After dinner we stroll through the warm evening to the jetty, looking through clear, midnight-blue water at the reef sharks, mullet and thousands of smaller marine life jostling to be fed by the staff. They're getting fish for dinner too.
Three days, two nights of utter relaxation until the helicopter comes back. This is an island where you can do a lot of nothing. Or you can do a little of just about everything. Snorkelling and diving: Orpheus' dive sites and coral gardens host 1100 of the reef's 1500 known species. Fishing: the waters are home to sought-after reef fish. Boating: the resort will pack a gourmet hamper and give guests the keys to a motor dinghy to picnic at the coves and fringing reefs.
Kayaks. Paddleboards. A catamaran. Cruises to neighbouring islands: the unique environment and waterfalls of Hinchinbrook, the reef's largest island, are only a few kilometres away. Sunset dinner cruises. Treatments at the resort's day spa, which aim to restore balance and wellness.
Early morning, awoken by coconuts falling on the path outside my villa, I begin to restore my balance and wellness by walking over a saddle to Picnic Bay, through the national park's bush trails, breath taken by ocean and island panoramas at every bend. I meet and walk for a while with a British couple feeling the heat although it's not yet 11am. Mad Kiwis and English folk go out in the morning sun.

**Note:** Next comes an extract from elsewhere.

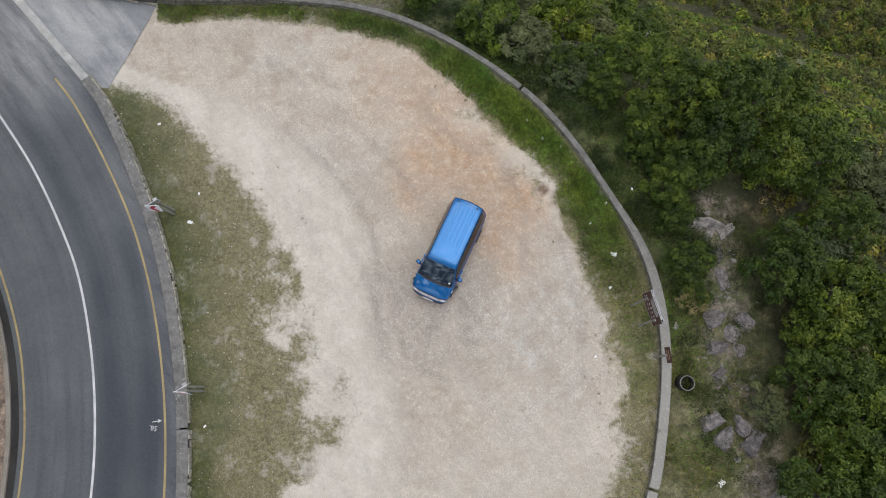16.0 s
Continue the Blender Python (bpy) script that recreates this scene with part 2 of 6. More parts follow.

Mask, snorkel, into the water, clouds of harlequin-coloured fish scattering.
Lunch. A book and a hammock slung between two palm trees on the beach. The book may not have been opened.
Time to cool off again. Togs and into the infinity pool next to the veranda-bar-dining room-social gathering place. Yes, on the beach. There is something infinitely decadent about floating in a swimming-pool on a beach, especially when the sea temperature is in the mid-20s.
My reverie is interrupted by a waiter politely inquiring if I'd like a water or … Yes. Water with hops and grain in it. That should keep me going until dinner. And that's the rhythm of life on Orpheus Island for the next couple of days. Until the helicopter comes back.
Again, I'm sitting beside Graham and Eileen, watching turtles and sharks in the blue-green world of the reef not far below us.
"Did you find Iris Corner?" I ask them. "Yes," Eileen says, "although it was on another island and it isn't called that. But we celebrated our anniversary by diving there again."
Checklist
GETTING THERE Qantas flies from Auckland to Townsville, via Brisbane, with return Economy Class flights from $777.
ACCOMMODATION Orpheus Island Lodge has rooms from $A1500 a night for two people, suites from $A2000 a night for two people. Orpheus Island is open mid-March to late January.